Beat in 1 cup of flour with the salt until smooth, again about 1 minute. Add the remaining flour 1/2 cup at a time until the dough is soft and clears the sides of the bowl. The amount of flour can vary but stop adding when it starts to clear the sides of the mixer bowl, too much flour will make for a tough bread.
Turn out the dough and knead vigorously until it’s smooth and pliable, or use a dough hook on the mixer. This will take about 5-8 minutes. Place the ball of dough in to a lightly oiled bowl, cover and let rise for 1 to 1 1/2 hours (until it’s doubled in size).

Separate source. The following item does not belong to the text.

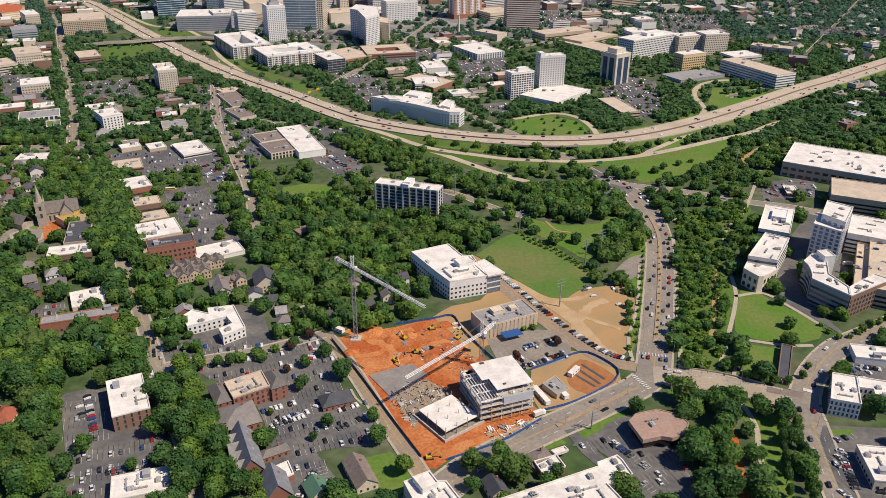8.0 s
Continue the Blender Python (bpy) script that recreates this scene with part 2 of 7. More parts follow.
class Shape:
    """Collects boxes, prisms and cylinders into one mesh."""

    def __init__(self):
        self.v, self.f = [], []

    def add(self, verts, faces):
        o = len(self.v)
        self.v += list(verts)
        self.f += [tuple(i + o for i in q) for q in faces]
        return self

    def box(self, x0, y0, z0, x1, y1, z1):
        return self.add([(x0, y0, z0), (x1, y0, z0), (x1, y1, z0), (x0, y1, z0), (x0, y0, z1), (x1, y0, z1), (x1, y1, z1), (x0, y1, z1)], BOXF)

    def ring(self, w, d, z0, z1, t, out=0.0):
        a, b = w / 2 + out, d / 2 + out
        self.box(-a, -b, z0, a, -b + t, z1)
        self.box(-a, b - t, z0, a, b, z1)
        self.box(-a, -b + t, z0, -a + t, b - t, z1)
        return self.box(a - t, -b + t, z0, a, b - t, z1)

    def frustum(self, w0, d0, z0, w1, d1, z1, ox=0.0, oy=0.0):
        a, b, c, e = w0 / 2, d0 / 2, w1 / 2, d1 / 2
        return self.add([(-a, -b, z0), (a, -b, z0), (a, b, z0), (-a, b, z0), (ox - c, oy - e, z1), (ox + c, oy - e, z1), (ox + c, oy + e, z1), (ox - c, oy + e, z1)], BOXF)

    def tube(self, x, y, z0, z1, r0, r1=None, n=10):
        r1 = r0 if r1 is None else r1
        vs = [(x + r * math.cos(6.2832 * i / n), y + r * math.sin(6.2832 * i / n), z) for z, r in ((z0, r0), (z1, r1)) for i in range(n)]
        return self.add(vs, [(i, (i + 1) % n, n + (i + 1) % n, n + i) for i in range(n)] + [tuple(range(n, 2 * n)), tuple(range(n - 1, -1, -1))])

    def beam(self, p, q, t):
        p, q = Vector(p), Vector(q)
        u = (q - p).normalized()
        s = u.cross(Vector((0, 0, 1)) if abs(u.z) < 0.9 else Vector((1, 0, 0))).normalized() * t / 2
        r = u.cross(s).normalized() * t / 2
        vs = [c + a + b for c in (p, q) for a, b in ((-s, -r), (s, -r), (s, r), (-s, r))]
        return self.add([tuple(v) for v in vs], BOXF)

    def gable(self, w, d, z0, z1, over=0.5, t=0.25):
        """A gable roof whose ridge runs along y."""
        a, b = w / 2 + over, d / 2 + over
        for s in (-1, 1):
            vs = [(s * a, -b, z0), (0, -b, z1), (0, b, z1), (s * a, b, z0)]
            vs += [(x, y, z + t) for x, y, z in vs]
            self.add(vs, BOXF if s < 0 else [f[::-1] for f in BOXF])
        return self

    def hip(self, w, d, z0, z1, over=0.5):
        a, b = w / 2 + over, d / 2 + over
        r = max(0.05, abs(b - a))
        ridge = [(0, -r, z1), (0, r, z1)] if b >= a else [(-r, 0, z1), (r, 0, z1)]
        vs = [(-a, -b, z0), (a, -b, z0), (a, b, z0), (-a, b, z0)] + ridge
        fs = [(0, 1, 4), (1, 2, 5, 4), (2, 3, 5), (3, 0, 4, 5)] if b >= a else [(0, 1, 5, 4), (1, 2, 5), (2, 3, 4, 5), (3, 0, 4)]
        return self.add(vs, fs + [(3, 2, 1, 0)])

    def mesh(self, name, mats):
        return mesh(name, self.v, self.f, mats)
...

Glatten gently and form the dough into a tight round ball. Place it into a dutch oven lined with parchment paper (really prevent it from sticking). Cover and let rest for 20 minutes. Heat your over to 425° and put the rack in the lowest position. Score the top, I did a square pattern, and bake covered for 25 minutes. Then remove the lid and bake for another 30 minutes or until the top is dark golden brown. Remove it from the dutch oven when done as it will get a soggy bottom if you don’t and allow to cool.
*why the asterisk on salt? This was the original recipe suggestion but an alternative, which is below, has more salt. And salt equals flavor, so more salt makes for a more flavorful bread. Less salt though means longer shelf life.
Alternative with Olives
Add 1 1/2 tsp of salt and 1/3 cup of green and 1/3 cup of black olives. Add the olives added all the flour and right before the 5-8 minutes of kneading.